Contrairement à ce que l’on pourrait croire, les intelligences artificielles ne sont pas totalement autonomes : elles nécessitent des interventions humaines pour apprendre. Un emploi souvent très pénible, mais aussi très mal rémunéré.
Les intelligences artificielles comme ChatGPT, Dall-E, Copilot, Gemini ou Claude 3 nous donnent souvent l’impression de se débrouiller seules : on peut imaginer qu’il s’agit de programmes stockés sur des serveurs, qui n’ont pas vraiment besoin d’interventions humaines pour fonctionner. Cependant, cette idée s’avère complètement fausse : les IA n’étant pas (encore ?) conscientes, elles ont besoin que des êtres humains les guident vers ce qui est bien et ce qui est mal.
Telle est la mission de milliers d’employés des entreprises qui misent sur l’IA depuis quelque temps. Ces derniers se retrouvent à lire des prompts souvent sombres et morbides à longueur de journée, dans le but de les analyser et de préciser à l’IA en quoi ces textes sont problématiques, pour éviter qu’elle y réponde de manière affirmative par la suite.
Un travail payé à peine 150 euros par mois
Interrogé par France TV Info, Mophat Okinyi, un Kenyan, a travaillé dans l’ombre d’OpenAI (ChatGPT) dans une entreprise de traitement de données pendant plusieurs années. Il était payé l’équivalent de 150 euros par mois pour relire, tous les jours, « des descriptions graphiques de viol, d’inceste, de nécrophilie… ». Depuis, cet homme a changé d’emploi, mais il avoue être toujours hanté parce qu’il a pu lire sur son écran lors de cette mission.
Tout comme les équipes de modération des réseaux sociaux comme Facebook, Instagram ou X, les employés en charge de ces tâches sont généralement localisés dans les pays pauvres comme le Venezuela, les Philippines, Madagascar, le Pakistan… En septembre 2023, une enquête de World Bank estimait que le nombre de travailleurs en ligne de ce genre se situe entre 154 et 435 millions de personnes : la fourchette est gigantesque, tout simplement parce que les entreprises qui exploitent ces travailleurs ne s’en vantent pas et ne communiquent pas sur le sujet.
L’étude explore par ailleurs la dualité de ce type d’emploi qui, d’un côté, soutient l’inclusion en permettant aux jeunes, aux femmes et aux travailleurs peu qualifiés de travailler, tout en apportant peu, voire pas de protection sociale aux personnes concernées.

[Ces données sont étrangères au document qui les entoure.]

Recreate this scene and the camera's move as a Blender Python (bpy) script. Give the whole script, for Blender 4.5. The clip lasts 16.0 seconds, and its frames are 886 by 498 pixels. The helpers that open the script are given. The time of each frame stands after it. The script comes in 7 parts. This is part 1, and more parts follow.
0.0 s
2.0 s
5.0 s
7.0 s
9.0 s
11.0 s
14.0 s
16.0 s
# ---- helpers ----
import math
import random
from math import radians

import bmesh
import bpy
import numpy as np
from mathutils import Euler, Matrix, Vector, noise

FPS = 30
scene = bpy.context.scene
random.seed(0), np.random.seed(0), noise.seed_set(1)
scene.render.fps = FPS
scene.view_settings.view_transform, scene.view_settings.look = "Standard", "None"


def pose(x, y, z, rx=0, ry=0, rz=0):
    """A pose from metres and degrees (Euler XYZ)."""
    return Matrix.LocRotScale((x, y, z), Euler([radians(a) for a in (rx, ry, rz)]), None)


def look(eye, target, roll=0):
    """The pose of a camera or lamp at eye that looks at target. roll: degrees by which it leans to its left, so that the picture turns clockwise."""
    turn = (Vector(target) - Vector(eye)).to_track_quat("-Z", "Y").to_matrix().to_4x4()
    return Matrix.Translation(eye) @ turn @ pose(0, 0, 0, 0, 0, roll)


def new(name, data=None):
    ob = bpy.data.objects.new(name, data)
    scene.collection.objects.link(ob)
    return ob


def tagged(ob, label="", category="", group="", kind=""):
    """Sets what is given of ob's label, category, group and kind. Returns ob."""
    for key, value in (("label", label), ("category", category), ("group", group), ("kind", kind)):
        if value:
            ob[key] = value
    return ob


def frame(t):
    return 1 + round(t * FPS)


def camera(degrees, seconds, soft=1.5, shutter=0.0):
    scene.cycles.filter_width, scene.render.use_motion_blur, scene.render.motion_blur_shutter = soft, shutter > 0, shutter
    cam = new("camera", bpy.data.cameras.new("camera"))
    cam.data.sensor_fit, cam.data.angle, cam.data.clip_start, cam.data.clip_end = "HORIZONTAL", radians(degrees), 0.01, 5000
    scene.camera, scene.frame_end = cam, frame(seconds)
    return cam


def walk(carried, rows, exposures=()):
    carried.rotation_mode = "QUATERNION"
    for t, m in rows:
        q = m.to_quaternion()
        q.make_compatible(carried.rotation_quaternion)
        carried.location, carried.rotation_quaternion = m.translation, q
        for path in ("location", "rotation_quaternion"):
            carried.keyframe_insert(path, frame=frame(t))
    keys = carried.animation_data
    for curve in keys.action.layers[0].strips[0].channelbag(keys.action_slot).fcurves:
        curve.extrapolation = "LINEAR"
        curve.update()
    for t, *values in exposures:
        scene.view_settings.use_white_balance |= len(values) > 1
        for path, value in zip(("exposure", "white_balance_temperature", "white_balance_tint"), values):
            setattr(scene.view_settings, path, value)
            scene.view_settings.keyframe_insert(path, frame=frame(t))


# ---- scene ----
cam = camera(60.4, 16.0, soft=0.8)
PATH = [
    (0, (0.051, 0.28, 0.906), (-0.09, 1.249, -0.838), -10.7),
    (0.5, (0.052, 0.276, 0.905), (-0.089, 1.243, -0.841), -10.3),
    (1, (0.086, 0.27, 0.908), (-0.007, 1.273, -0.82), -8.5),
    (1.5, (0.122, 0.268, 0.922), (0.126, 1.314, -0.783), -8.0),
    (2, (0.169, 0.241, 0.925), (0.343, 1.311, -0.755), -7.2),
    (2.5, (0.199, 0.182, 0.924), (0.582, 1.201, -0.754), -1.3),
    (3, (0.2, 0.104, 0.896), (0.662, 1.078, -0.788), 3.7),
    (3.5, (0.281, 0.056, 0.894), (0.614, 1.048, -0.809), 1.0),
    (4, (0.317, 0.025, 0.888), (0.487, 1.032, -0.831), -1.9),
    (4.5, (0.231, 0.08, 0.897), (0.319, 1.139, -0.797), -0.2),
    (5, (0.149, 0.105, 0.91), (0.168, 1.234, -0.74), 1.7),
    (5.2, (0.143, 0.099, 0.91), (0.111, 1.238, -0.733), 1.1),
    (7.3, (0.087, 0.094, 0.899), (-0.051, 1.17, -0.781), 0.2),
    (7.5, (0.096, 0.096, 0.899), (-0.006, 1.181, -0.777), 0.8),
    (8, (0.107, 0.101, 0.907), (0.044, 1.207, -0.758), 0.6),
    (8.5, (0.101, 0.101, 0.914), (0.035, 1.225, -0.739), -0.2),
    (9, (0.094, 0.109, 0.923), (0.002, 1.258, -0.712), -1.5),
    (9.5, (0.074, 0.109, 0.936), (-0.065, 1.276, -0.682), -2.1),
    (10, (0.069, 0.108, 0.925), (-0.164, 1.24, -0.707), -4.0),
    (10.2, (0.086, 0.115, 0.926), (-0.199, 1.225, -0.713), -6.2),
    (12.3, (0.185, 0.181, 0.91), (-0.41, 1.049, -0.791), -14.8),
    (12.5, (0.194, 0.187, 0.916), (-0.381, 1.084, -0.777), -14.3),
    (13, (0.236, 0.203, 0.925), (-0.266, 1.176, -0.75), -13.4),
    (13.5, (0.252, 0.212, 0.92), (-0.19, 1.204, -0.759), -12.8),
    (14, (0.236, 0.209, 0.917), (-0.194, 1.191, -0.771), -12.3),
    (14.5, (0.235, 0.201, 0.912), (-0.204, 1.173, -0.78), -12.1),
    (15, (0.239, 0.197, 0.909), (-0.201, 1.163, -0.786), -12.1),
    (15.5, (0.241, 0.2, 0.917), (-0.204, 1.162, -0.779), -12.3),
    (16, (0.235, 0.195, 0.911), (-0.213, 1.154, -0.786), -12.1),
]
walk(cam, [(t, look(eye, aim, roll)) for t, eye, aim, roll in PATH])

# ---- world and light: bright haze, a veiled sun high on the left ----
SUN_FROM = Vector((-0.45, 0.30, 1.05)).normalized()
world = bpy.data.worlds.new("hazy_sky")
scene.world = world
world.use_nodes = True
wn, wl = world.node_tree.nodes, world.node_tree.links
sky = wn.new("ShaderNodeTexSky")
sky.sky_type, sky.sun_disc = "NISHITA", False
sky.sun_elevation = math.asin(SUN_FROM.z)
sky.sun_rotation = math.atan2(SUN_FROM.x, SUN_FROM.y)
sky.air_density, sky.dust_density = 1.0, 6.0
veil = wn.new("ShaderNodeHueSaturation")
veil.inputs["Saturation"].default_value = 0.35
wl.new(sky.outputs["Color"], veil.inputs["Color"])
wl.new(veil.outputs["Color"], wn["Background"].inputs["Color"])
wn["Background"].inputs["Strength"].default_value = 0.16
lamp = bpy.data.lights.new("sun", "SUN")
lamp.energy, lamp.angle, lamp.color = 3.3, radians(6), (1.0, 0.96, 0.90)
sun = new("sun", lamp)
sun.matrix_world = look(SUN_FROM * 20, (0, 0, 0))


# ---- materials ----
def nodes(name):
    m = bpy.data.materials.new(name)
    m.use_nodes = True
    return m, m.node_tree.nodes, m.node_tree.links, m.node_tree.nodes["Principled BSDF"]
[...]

Des travailleurs de l’ombre totalement indispensables
Ces travailleurs, généralement peu qualifiés et très mal payés, sont pourtant totalement indispensables au fonctionnement de très nombreuses plateformes en ligne. Dans le domaine des intelligences artificielles, ils jouent un rôle crucial, car sans eux, de très nombreux systèmes ne seraient pas suffisamment entraînés et ne fonctionneraient pas. Si l’on parle de ChatGPT et consorts, c’est aussi le cas des IA utilisées par Tesla au sein de ses véhicules, ou encore des algorithmes de reconnaissance d’image de Google, par exemple.
En définitive, à chaque fois que vous utilisez une fonctionnalité numérique qui vous facilite le quotidien, il y a probablement des humains sous-payés derrière. De quoi faire un peu réfléchir.